A scheme that targets black members who join the bank will thus meet this first requirement. Although a scheme that allocates a different percentage of shares to black people who join the bank, based on their class, gender, sexuality and disability might be more subtle, this subtlety is not required by the law.
The second requirement is that the measure must be “designed to protect or advance” those disadvantaged by unfair discrimination. You do not have to show that the scheme is necessary to achieve the redress goal, but only that the measure must be reasonable capable of achieving the desired outcome of redress.
You obviously also do not have to show that the redress scheme will solve the structural inequality in society as no redress scheme is capable of doing this. (This reminds us, if we needed reminding, that the law or more specifically the Constitution, cannot solve deeply rooted structural injustice – only government and society, empowered by the Constitution, can do so.) In the light of the above, a scheme that benefits black people who join the bank will obviously meet this second requirement.
The third requirement is that the measure must “promotes the achievement of equality”. As the Constitutional Court stated in the Van Heerden judgment:
It must be accepted that the achievement of this goal may often come at a price for those who were previously advantaged. As Ngcobo J observed in Bato Star: ‘The measures that bring about transformation will inevitably affect some members of the society adversely, particularly those coming from the previously advantaged communities.’
The Court held that in order to achieve this long term vision “a measure should not constitute an abuse of power or impose such substantial and undue harm on those excluded from its benefits that our long-term constitutional goal would be threatened”.
In the case of the Discovery Bank scheme, this third requirement is clearly also met. This is because the scheme in fact does not impose any harm or burden on white people who are excluded from the benefits of the scheme. While white clients will not benefit from the scheme, nothing is taken away from them.

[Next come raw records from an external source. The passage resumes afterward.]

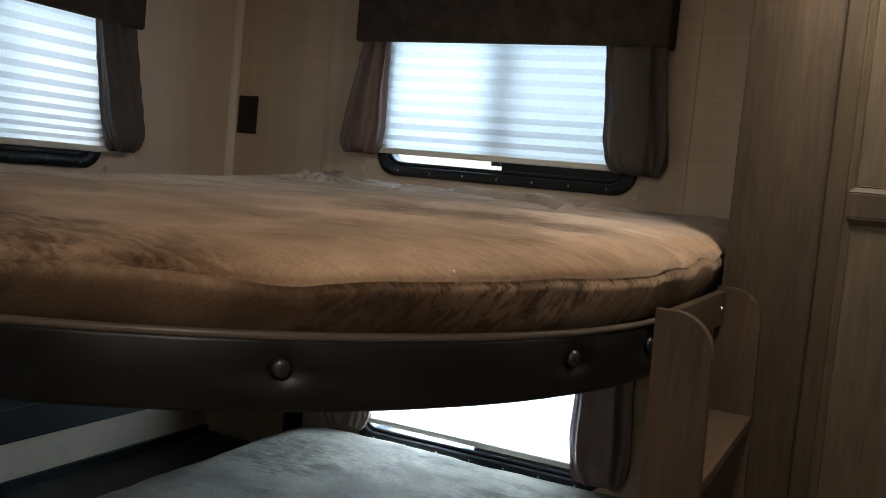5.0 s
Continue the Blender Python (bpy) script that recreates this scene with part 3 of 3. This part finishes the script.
# shelf along the side wall of the lower bunk
shelf = thing("bunk_shelf", (-1.58, 2.6, 0.476), "satin black ledge with a rounded end bracket beside the lower bunk", "shelf")
part("top_board", boxes((X_L + 0.002, -1.40, 1.30, Y_B - 0.004, 0.805, 0.825, 0.003)), M_SATIN_BLACK, shelf)


def fascia():
    """The ledge's front board: a band along the top and a leg at the back, with a rounded inner corner."""
    r = 0.05
    prof = [(1.30, 0.8045), (3.088, 0.8045), (3.088, 0.477), (3.022, 0.477), (3.022, 0.735 - r)]
    prof += [(3.022 - r + r * math.cos(radians(a)), 0.735 - r + r * math.sin(radians(a))) for a in (15, 30, 45, 60, 75, 90)] + [(1.30, 0.735)]
    bm = bmesh.new()
    front = [bm.verts.new((-1.402, y, z)) for y, z in prof]
    back = [bm.verts.new((-1.424, y, z)) for y, z in prof]
    n = len(prof)
    bm.faces.new(front)
    bm.faces.new(back[::-1])
    for k in range(n):
        bm.faces.new((front[k], back[k], back[(k + 1) % n], front[(k + 1) % n]))
    return bm


part("fascia", fascia(), M_SATIN_BLACK, shelf, "black front board with a rounded leg")
part("rear_strip", boxes((X_L + 0.002, X_L + 0.016, 1.30, Y_B - 0.02, 0.476, 0.50)), M_SATIN_BLACK, shelf, "black strip along the wall")

# ---- ladder ----
ladder = thing("bunk_ladder", (-0.105, 2.21, S2), "wooden ladder with rounded side boards between bunk and cabinet", "ladder")


def ladder_board(y0, y1, top):
    """A side board with a rounded front corner at its top."""
    bm = bmesh.new()
    x0, x1, r = -0.147, -0.074, 0.05
    prof = [(x0, S2), (x1, S2)] + [(x1 - r + r * math.cos(radians(a)), top - r + r * math.sin(radians(a))) for a in range(0, 91, 10)] + [(x0, top)]
    prof = [(x + 0.016 * (1.2 - z) / 0.68, z) for x, z in prof]
    a = [bm.verts.new((x, y0, z)) for x, z in prof]
    b = [bm.verts.new((x, y1, z)) for x, z in prof]
    bm.faces.new(a)
    bm.faces.new(b[::-1])
    for k in range(len(prof)):
        j = (k + 1) % len(prof)
        bm.faces.new((a[k], b[k], b[j], a[j]))
    bmesh.ops.bevel(bm, geom=[e for e in bm.edges if abs(e.verts[0].co.y - e.verts[1].co.y) < 1e-6], offset=0.003, segments=2, affect="EDGES")
    return bm


part("side_board", ladder_board(1.995, 2.016, 1.198), M_WOOD_LADDER, ladder)
part("side_board", ladder_board(2.436, 2.456, 1.198), M_WOOD_LADDER, ladder)
for z in (0.745, 0.970):
    part("rung", boxes((-0.138, -0.068, 2.0165, 2.4355, z, z + 0.02, 0.003)), M_WOOD_LADDER, ladder)
part("top_brace", boxes((-0.146, -0.132, 2.0165, 2.4355, 1.135, 1.192, 0.002)), M_WOOD, ladder)
for y in (2.06, 2.40):
    bm = bmesh.new()
    bmesh.ops.create_uvsphere(bm, u_segments=10, v_segments=6, radius=0.004, matrix=Matrix.Translation((-0.131, y, 1.165)))
    part("screw", bm, M_CHROME, ladder, "small bright screw", True)

# ---- cabinet ----
cabinet = thing("cabinet", (0.18, 2.78, S2), "dark-stained maple cabinet with panelled doors above a drawer", "cabinet")
XC0, XC1 = -0.145, X_R - 0.002
part("body", boxes((XC0, XC1, CAB + 0.02, Y_B - 0.002, S2, CEIL - 0.002)), M_WOOD, cabinet)
part("face_frame", boxes((XC0, 0.012, CAB, CAB + 0.0195, S2, CEIL - 0.002, 0.001), (0.464, XC1, CAB, CAB + 0.0195, S2, CEIL - 0.002, 0.001),
                         (0.0121, 0.4639, CAB, CAB + 0.0195, S2, 0.605, 0.001), (0.0121, 0.4639, CAB, CAB + 0.0195, 0.772, 0.83, 0.001),
                         (0.0121, 0.4639, CAB, CAB + 0.0195, 1.89, CEIL - 0.002, 0.001)), M_WOOD, cabinet)


def rect_rings(rows, cap):
    """Nested rectangles (x0, x1, z0, z1, y) joined in order into one skin; the last one is capped if asked."""
    bm = bmesh.new()
    loops = [[bm.verts.new(p) for p in ((x0, y, z0), (x1, y, z0), (x1, y, z1), (x0, y, z1))] for x0, x1, z0, z1, y in rows]
    for a, b in zip(loops, loops[1:]):
        for k in range(4):
            bm.faces.new((a[k], a[(k + 1) % 4], b[(k + 1) % 4], b[k]))
    if cap:
        bm.faces.new(loops[-1])
    return bm


def inset(r, d, y):
    return (r[0] + d, r[1] - d, r[2] + d, r[3] - d, y)


def cabinet_door(x0, x1, z0, mid0, mid1, z1, rail, yf):
    """One tall door: stiles, three rails, and two sunken panels each inside a sloped moulding."""
    y0, y1 = yf - 0.019, yf - 0.001
    d = part("door", boxes((x0 + 0.001, x1 - 0.001, y1 - 0.005, y1, z0 + 0.001, z1 - 0.001)), M_WOOD_DOOR, cabinet, "tall panelled maple door")
    for a, b in ((x0, x0 + rail), (x1 - rail, x1)):
        part("stile", boxes((a, b, y0, y1 - 0.0051, z0, z1, 0.003)), M_WOOD, d)
    for a, b in ((z0, z0 + rail), (mid0, mid1), (z1 - rail, z1)):
        part("rail", boxes((x0 + rail, x1 - rail, y0 + 0.0003, y1 - 0.0051, a, b, 0.001)), M_WOOD, d)
    for a, b in ((z0 + rail, mid0), (mid1, z1 - rail)):
        r = (x0 + rail, x1 - rail, a, b)
        part("moulding", rect_rings([inset(r, -0.0005, y0 + 0.002), inset(r, 0.002, y0 + 0.001), inset(r, 0.010, y0 + 0.009), inset(r, 0.0115, y0 + 0.008), inset(r, 0.013, y0 + 0.011)], False), M_WOOD_DOOR, d)
        part("panel", boxes((r[0] + 0.0005, r[1] - 0.0005, y0 + 0.0105, y1 - 0.0051, a, b)), M_WOOD_DOOR, d)


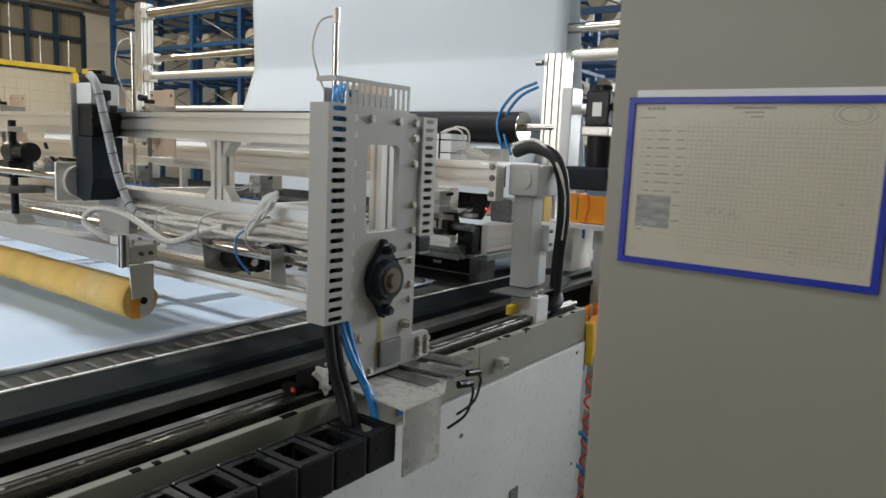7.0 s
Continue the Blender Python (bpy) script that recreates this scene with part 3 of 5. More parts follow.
part("wiper_plate", bm, STEEL_D, bridge, "thin dark wiper plate")
part("elbow", hose([(2.80, 1.93, 1.22), (2.77, 1.90, 1.19), (2.72, 1.90, 1.165), (2.70, 1.93, 1.145)], 0.034, 12, 6), RUBBER, bridge, "black rubber elbow")
part("yellow_tag", B(2.475, 2.535, 1.94, 1.965, 1.165, 1.205, bevel=0.006), YELLOW, bridge, "worn yellow sensor tag")
part("yellow_cover", B(2.90, 2.97, 2.05, 2.09, 1.50, 1.64, bevel=0.004), YELLOW, bridge, "yellow plastic cover")
part("cross_profile", slot_profile(bmesh.new(), "x", 2.80, 3.30, 2.315, 1.405, 0.09, 0.12), ALU, bridge, "aluminium profile lying on the table")
part("profile_cap", B(2.790, 2.7985, 2.272, 2.358, 1.348, 1.462), BLACK, bridge, "black plastic end cap")
part("thin_bracket", B(2.742, 2.786, 2.262, 2.268, 1.340, 1.47), ALU_X, bridge)
part("thin_bracket", B(2.690, 2.786, 2.262, 2.36, 1.337, 1.343), ALU_X, bridge)
part("bearing_stand", B(2.675, 2.735, 2.27, 2.35, 1.345, 1.462, bevel=0.006), BLACK, bridge, "black bearing stand")
part("lever", prism([(2.715, 1.525), (2.725, 1.518), (2.80, 1.607), (2.790, 1.615)], "y", 2.20, 2.235), PAINT_W, bridge, "slanted white lever")
part("lever_plate", prism([(2.69, 1.51), (2.70, 1.50), (2.79, 1.60), (2.76, 1.61)], "y", 2.24, 2.42), BLACK, bridge)
for k in range(2):
    part("guide_tray", prism([(2.60 + 0.05 * k, 1.545 - 0.02 * k), (2.72 + 0.03 * k, 1.545 - 0.02 * k), (2.72 + 0.03 * k, 1.530 - 0.02 * k), (2.60 + 0.05 * k, 1.530 - 0.02 * k)], "y", 2.30 - 0.04 * k, 2.55), PAINT_W, bridge)
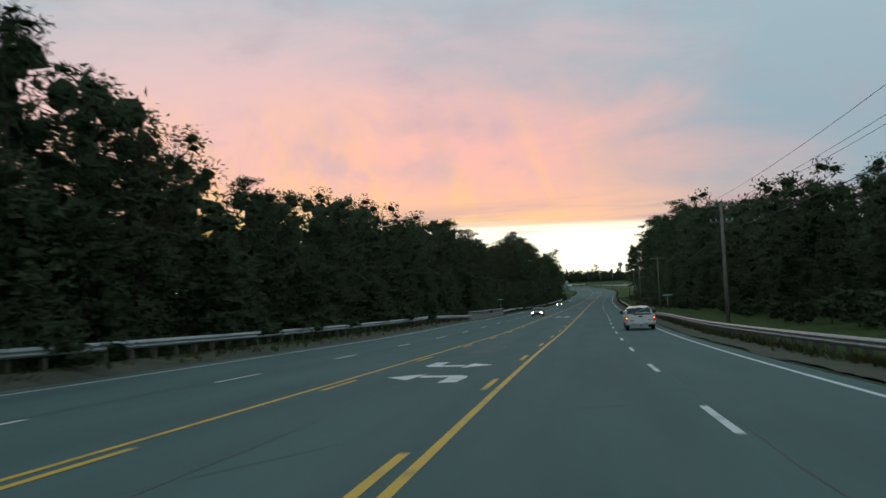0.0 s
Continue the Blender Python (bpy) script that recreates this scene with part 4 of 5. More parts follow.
SIGN_INK = surface("sign_dark_ink", (0.02, 0.035, 0.04), (0.05, 0.07, 0.08), 0.6, 3, 25, 0.0)
SIGN_RED = surface("sign_red", (0.28, 0.03, 0.04), (0.40, 0.06, 0.06), 0.5, 3, 25, 0.0)
DULL_RED = surface("dull_sign_red", (0.09, 0.02, 0.025), (0.15, 0.035, 0.04), 0.6, 3, 25, 0.0)
SIGN_BLUE = surface("flag_blue", (0.02, 0.04, 0.13), (0.04, 0.07, 0.2), 0.8, 3, 25, 0.0)
MARKER_YELLOW = surface("marker_yellow", (0.80, 0.38, 0.01), (0.90, 0.46, 0.02), 0.4, 4, 30, 0.0)


def drive(label, s0, s1, lat0, lat1, mat, flare=1.5, up=0.03):
    """A driveway that leaves the road across the verge, wider at its mouth."""
    folds = [v for v in (10.0, 20.0, 45.0, 90.0, -14.0, -20.0, -45.0) if min(lat0, lat1) < v < max(lat0, lat1)]
    lats = sorted(set([lat0 + (lat1 - lat0) * (i / 20) ** 1.6 for i in range(21)] + folds), reverse=lat1 < lat0)
    n = len(lats) - 1
    vs, fs = [], []
    for l in lats:
        k = (l - lat0) / (lat1 - lat0)
        w = flare * max(0.0, 1 - k * 5)
        for q in range(5):
            s = s0 - w + (s1 - s0 + 2 * w) * q / 4
            vs.append(on(s, l, up))
    for i in range(n):
        for q in range(4):
            a = i * 5 + q
            fs.append((a, a + 1, a + 6, a + 5))
    me = mesh_of("driveway", vs, fs, mat)
    tagged(new("driveway", me), label, "driveway", kind="structure")


drive("pale concrete driveway apron crossing the verge", 459, 464, -12.5, -17, CONCRETE)
drive("pale concrete driveway apron crossing the lawn", 686, 691, -12.4, -14.5, CONCRETE)
drive("pale gravel pull-off beside the woods", 862, 869, -11.3, -15.0, DIRT, 2.0)
drive("short dirt pull-off beside the field", 424, 430, 7.62, 11.5, DIRT, 3.0)
drive("pale gravel drive leading to the shop", 652, 662, 7.6, 70, GRAVEL, 3.0)
drive("asphalt side road crossing the lawn", 731.5, 738, 7.62, 110, ASPHALT, 2.0, 0.035)
LOT = new("gravel_lot", strip("gravel_lot", 640, 790, 66, 190, GRAVEL, 0.05, 10, False, 12))
tagged(LOT, "pale gravel yard round the red-roofed shop", "car park", kind="structure")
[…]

A similar situation arose in the Van Heerden case where a former National Party member of Parliament complained about a scheme that enhanced the pensions benefits of MPs who joined parliament in 1994, but not of MPs who were members of the apartheid parliament. As Mr Van Heerden had been a beneficiary of the pension scheme when he was an MP in the apartheid parliament, and as his pension benefit was still going to be far more generous than that of any parliamentarian who were only permitted to become an MP in 1994, the court held that there was clearly:
no evidence to suggest any indignity. His claim appears to be propelled by a desire to earn more in circumstances where his pensions benefit is well ahead of that of his newer colleagues in parliament, despite the remedial measures challenged.
I wrote the above, knowing from experience that many opponents of race-based redress measures will refuse to engage with either the law or the conceptual arguments advanced here, but hoping (as I always do) that rational people who disagree with me, will read what I have written and will only then engage with the substance of my arguments.